• **SUPPLIED ENTRIES**:
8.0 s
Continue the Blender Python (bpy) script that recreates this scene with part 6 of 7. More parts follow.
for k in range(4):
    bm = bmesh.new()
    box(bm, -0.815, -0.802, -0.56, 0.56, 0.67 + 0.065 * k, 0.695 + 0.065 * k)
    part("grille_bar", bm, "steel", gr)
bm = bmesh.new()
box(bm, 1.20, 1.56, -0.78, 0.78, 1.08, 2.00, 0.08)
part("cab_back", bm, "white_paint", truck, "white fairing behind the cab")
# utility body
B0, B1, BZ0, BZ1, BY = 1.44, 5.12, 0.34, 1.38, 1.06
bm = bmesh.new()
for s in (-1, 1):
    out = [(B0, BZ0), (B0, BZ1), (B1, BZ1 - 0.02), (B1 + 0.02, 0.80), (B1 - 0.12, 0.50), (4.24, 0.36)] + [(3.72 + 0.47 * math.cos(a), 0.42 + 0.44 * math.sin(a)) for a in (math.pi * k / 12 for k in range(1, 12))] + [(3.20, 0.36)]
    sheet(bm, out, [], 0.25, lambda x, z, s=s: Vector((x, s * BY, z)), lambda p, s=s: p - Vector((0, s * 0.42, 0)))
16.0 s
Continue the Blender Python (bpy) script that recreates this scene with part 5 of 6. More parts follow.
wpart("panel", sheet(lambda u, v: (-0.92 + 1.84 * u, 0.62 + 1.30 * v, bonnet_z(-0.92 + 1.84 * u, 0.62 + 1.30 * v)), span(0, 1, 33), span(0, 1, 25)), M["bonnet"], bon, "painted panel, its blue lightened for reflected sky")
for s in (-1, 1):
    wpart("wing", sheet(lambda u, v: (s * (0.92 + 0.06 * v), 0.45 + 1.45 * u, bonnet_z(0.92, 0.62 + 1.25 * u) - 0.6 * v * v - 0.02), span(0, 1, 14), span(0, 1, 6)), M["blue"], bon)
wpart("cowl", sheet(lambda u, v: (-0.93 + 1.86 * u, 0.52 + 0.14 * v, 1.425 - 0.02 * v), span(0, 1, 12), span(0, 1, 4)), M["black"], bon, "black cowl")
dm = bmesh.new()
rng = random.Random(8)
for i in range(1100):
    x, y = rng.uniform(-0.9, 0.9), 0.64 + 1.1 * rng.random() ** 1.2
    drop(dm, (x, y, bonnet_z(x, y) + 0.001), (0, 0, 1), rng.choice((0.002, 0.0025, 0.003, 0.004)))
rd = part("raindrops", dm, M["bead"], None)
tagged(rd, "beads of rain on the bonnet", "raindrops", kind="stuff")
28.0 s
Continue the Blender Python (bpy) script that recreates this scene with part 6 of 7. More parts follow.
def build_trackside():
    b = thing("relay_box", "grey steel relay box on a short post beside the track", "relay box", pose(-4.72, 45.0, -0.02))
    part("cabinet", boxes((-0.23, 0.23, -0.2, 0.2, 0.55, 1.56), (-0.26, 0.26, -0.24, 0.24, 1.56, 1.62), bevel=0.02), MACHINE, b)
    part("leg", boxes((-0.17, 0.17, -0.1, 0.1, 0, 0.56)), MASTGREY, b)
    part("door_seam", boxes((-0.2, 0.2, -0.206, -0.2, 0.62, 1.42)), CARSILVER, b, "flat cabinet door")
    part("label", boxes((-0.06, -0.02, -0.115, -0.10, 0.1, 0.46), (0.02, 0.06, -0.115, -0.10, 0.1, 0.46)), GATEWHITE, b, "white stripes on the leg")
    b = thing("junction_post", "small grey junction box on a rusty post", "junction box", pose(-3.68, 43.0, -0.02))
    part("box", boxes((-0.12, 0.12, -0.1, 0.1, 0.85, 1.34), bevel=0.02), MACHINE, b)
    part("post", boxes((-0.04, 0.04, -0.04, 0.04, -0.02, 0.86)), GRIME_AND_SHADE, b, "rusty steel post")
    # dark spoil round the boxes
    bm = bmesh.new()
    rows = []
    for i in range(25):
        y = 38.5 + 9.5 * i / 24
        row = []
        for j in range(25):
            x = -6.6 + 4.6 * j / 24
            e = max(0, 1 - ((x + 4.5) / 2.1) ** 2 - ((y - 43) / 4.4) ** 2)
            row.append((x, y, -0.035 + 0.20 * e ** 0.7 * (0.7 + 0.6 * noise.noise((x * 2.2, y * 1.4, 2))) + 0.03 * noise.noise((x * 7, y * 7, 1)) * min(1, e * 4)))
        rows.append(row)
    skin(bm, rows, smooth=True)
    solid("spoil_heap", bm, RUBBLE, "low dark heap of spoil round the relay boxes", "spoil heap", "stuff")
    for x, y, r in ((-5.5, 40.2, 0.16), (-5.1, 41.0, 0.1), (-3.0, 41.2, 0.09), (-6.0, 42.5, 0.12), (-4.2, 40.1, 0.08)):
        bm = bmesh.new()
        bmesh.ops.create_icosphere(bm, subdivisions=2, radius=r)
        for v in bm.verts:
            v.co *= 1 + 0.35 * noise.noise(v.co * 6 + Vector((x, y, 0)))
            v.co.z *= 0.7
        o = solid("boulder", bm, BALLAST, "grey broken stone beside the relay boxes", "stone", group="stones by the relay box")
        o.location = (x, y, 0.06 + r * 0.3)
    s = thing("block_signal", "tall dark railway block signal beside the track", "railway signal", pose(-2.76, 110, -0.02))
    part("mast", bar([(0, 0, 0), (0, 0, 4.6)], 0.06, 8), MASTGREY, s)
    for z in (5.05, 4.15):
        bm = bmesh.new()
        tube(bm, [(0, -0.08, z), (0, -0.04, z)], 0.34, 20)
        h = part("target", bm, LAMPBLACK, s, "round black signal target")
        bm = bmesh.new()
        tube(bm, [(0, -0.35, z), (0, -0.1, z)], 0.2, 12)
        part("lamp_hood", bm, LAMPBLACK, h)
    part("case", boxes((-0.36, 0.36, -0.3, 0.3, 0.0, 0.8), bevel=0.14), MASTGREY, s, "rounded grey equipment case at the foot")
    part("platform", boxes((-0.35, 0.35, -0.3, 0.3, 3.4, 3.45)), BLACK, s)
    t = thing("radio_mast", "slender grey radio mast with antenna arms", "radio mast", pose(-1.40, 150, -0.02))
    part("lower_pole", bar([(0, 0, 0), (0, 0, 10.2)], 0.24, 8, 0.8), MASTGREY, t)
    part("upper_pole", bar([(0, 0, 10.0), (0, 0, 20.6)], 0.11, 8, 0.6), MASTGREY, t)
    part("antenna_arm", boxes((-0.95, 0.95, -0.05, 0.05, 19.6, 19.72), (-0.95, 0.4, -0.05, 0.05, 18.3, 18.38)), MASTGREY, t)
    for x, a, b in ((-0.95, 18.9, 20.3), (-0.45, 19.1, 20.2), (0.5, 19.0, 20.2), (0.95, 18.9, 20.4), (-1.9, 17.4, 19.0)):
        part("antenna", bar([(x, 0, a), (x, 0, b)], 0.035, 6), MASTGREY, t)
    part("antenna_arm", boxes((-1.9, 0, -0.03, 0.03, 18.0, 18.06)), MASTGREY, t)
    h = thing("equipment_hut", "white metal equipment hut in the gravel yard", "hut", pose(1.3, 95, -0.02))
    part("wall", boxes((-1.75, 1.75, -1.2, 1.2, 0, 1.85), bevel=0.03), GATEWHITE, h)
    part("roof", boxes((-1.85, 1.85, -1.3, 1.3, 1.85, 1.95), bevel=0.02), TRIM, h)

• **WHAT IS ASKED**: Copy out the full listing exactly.

• **RESULT OF THE EXERCISE**:
8.0 s
Continue the Blender Python (bpy) script that recreates this scene with part 6 of 7. More parts follow.
for k in range(4):
    bm = bmesh.new()
    box(bm, -0.815, -0.802, -0.56, 0.56, 0.67 + 0.065 * k, 0.695 + 0.065 * k)
    part("grille_bar", bm, "steel", gr)
bm = bmesh.new()
box(bm, 1.20, 1.56, -0.78, 0.78, 1.08, 2.00, 0.08)
part("cab_back", bm, "white_paint", truck, "white fairing behind the cab")
# utility body
B0, B1, BZ0, BZ1, BY = 1.44, 5.12, 0.34, 1.38, 1.06
bm = bmesh.new()
for s in (-1, 1):
    out = [(B0, BZ0), (B0, BZ1), (B1, BZ1 - 0.02), (B1 + 0.02, 0.80), (B1 - 0.12, 0.50), (4.24, 0.36)] + [(3.72 + 0.47 * math.cos(a), 0.42 + 0.44 * math.sin(a)) for a in (math.pi * k / 12 for k in range(1, 12))] + [(3.20, 0.36)]
    sheet(bm, out, [], 0.25, lambda x, z, s=s: Vector((x, s * BY, z)), lambda p, s=s: p - Vector((0, s * 0.42, 0)))
16.0 s
Continue the Blender Python (bpy) script that recreates this scene with part 5 of 6. More parts follow.
wpart("panel", sheet(lambda u, v: (-0.92 + 1.84 * u, 0.62 + 1.30 * v, bonnet_z(-0.92 + 1.84 * u, 0.62 + 1.30 * v)), span(0, 1, 33), span(0, 1, 25)), M["bonnet"], bon, "painted panel, its blue lightened for reflected sky")
for s in (-1, 1):
    wpart("wing", sheet(lambda u, v: (s * (0.92 + 0.06 * v), 0.45 + 1.45 * u, bonnet_z(0.92, 0.62 + 1.25 * u) - 0.6 * v * v - 0.02), span(0, 1, 14), span(0, 1, 6)), M["blue"], bon)
wpart("cowl", sheet(lambda u, v: (-0.93 + 1.86 * u, 0.52 + 0.14 * v, 1.425 - 0.02 * v), span(0, 1, 12), span(0, 1, 4)), M["black"], bon, "black cowl")
dm = bmesh.new()
rng = random.Random(8)
for i in range(1100):
    x, y = rng.uniform(-0.9, 0.9), 0.64 + 1.1 * rng.random() ** 1.2
    drop(dm, (x, y, bonnet_z(x, y) + 0.001), (0, 0, 1), rng.choice((0.002, 0.0025, 0.003, 0.004)))
rd = part("raindrops", dm, M["bead"], None)
tagged(rd, "beads of rain on the bonnet", "raindrops", kind="stuff")
28.0 s
Continue the Blender Python (bpy) script that recreates this scene with part 6 of 7. More parts follow.
def build_trackside():
    b = thing("relay_box", "grey steel relay box on a short post beside the track", "relay box", pose(-4.72, 45.0, -0.02))
    part("cabinet", boxes((-0.23, 0.23, -0.2, 0.2, 0.55, 1.56), (-0.26, 0.26, -0.24, 0.24, 1.56, 1.62), bevel=0.02), MACHINE, b)
    part("leg", boxes((-0.17, 0.17, -0.1, 0.1, 0, 0.56)), MASTGREY, b)
    part("door_seam", boxes((-0.2, 0.2, -0.206, -0.2, 0.62, 1.42)), CARSILVER, b, "flat cabinet door")
    part("label", boxes((-0.06, -0.02, -0.115, -0.10, 0.1, 0.46), (0.02, 0.06, -0.115, -0.10, 0.1, 0.46)), GATEWHITE, b, "white stripes on the leg")
    b = thing("junction_post", "small grey junction box on a rusty post", "junction box", pose(-3.68, 43.0, -0.02))
    part("box", boxes((-0.12, 0.12, -0.1, 0.1, 0.85, 1.34), bevel=0.02), MACHINE, b)
    part("post", boxes((-0.04, 0.04, -0.04, 0.04, -0.02, 0.86)), GRIME_AND_SHADE, b, "rusty steel post")
    # dark spoil round the boxes
    bm = bmesh.new()
    rows = []
    for i in range(25):
        y = 38.5 + 9.5 * i / 24
        row = []
        for j in range(25):
            x = -6.6 + 4.6 * j / 24
            e = max(0, 1 - ((x + 4.5) / 2.1) ** 2 - ((y - 43) / 4.4) ** 2)
            row.append((x, y, -0.035 + 0.20 * e ** 0.7 * (0.7 + 0.6 * noise.noise((x * 2.2, y * 1.4, 2))) + 0.03 * noise.noise((x * 7, y * 7, 1)) * min(1, e * 4)))
        rows.append(row)
    skin(bm, rows, smooth=True)
    solid("spoil_heap", bm, RUBBLE, "low dark heap of spoil round the relay boxes", "spoil heap", "stuff")
    for x, y, r in ((-5.5, 40.2, 0.16), (-5.1, 41.0, 0.1), (-3.0, 41.2, 0.09), (-6.0, 42.5, 0.12), (-4.2, 40.1, 0.08)):
        bm = bmesh.new()
        bmesh.ops.create_icosphere(bm, subdivisions=2, radius=r)
        for v in bm.verts:
            v.co *= 1 + 0.35 * noise.noise(v.co * 6 + Vector((x, y, 0)))
            v.co.z *= 0.7
        o = solid("boulder", bm, BALLAST, "grey broken stone beside the relay boxes", "stone", group="stones by the relay box")
        o.location = (x, y, 0.06 + r * 0.3)
    s = thing("block_signal", "tall dark railway block signal beside the track", "railway signal", pose(-2.76, 110, -0.02))
    part("mast", bar([(0, 0, 0), (0, 0, 4.6)], 0.06, 8), MASTGREY, s)
    for z in (5.05, 4.15):
        bm = bmesh.new()
        tube(bm, [(0, -0.08, z), (0, -0.04, z)], 0.34, 20)
        h = part("target", bm, LAMPBLACK, s, "round black signal target")
        bm = bmesh.new()
        tube(bm, [(0, -0.35, z), (0, -0.1, z)], 0.2, 12)
        part("lamp_hood", bm, LAMPBLACK, h)
    part("case", boxes((-0.36, 0.36, -0.3, 0.3, 0.0, 0.8), bevel=0.14), MASTGREY, s, "rounded grey equipment case at the foot")
    part("platform", boxes((-0.35, 0.35, -0.3, 0.3, 3.4, 3.45)), BLACK, s)
    t = thing("radio_mast", "slender grey radio mast with antenna arms", "radio mast", pose(-1.40, 150, -0.02))
    part("lower_pole", bar([(0, 0, 0), (0, 0, 10.2)], 0.24, 8, 0.8), MASTGREY, t)
    part("upper_pole", bar([(0, 0, 10.0), (0, 0, 20.6)], 0.11, 8, 0.6), MASTGREY, t)
    part("antenna_arm", boxes((-0.95, 0.95, -0.05, 0.05, 19.6, 19.72), (-0.95, 0.4, -0.05, 0.05, 18.3, 18.38)), MASTGREY, t)
    for x, a, b in ((-0.95, 18.9, 20.3), (-0.45, 19.1, 20.2), (0.5, 19.0, 20.2), (0.95, 18.9, 20.4), (-1.9, 17.4, 19.0)):
        part("antenna", bar([(x, 0, a), (x, 0, b)], 0.035, 6), MASTGREY, t)
    part("antenna_arm", boxes((-1.9, 0, -0.03, 0.03, 18.0, 18.06)), MASTGREY, t)
    h = thing("equipment_hut", "white metal equipment hut in the gravel yard", "hut", pose(1.3, 95, -0.02))
    part("wall", boxes((-1.75, 1.75, -1.2, 1.2, 0, 1.85), bevel=0.03), GATEWHITE, h)
    part("roof", boxes((-1.85, 1.85, -1.3, 1.3, 1.85, 1.95), bevel=0.02), TRIM, h)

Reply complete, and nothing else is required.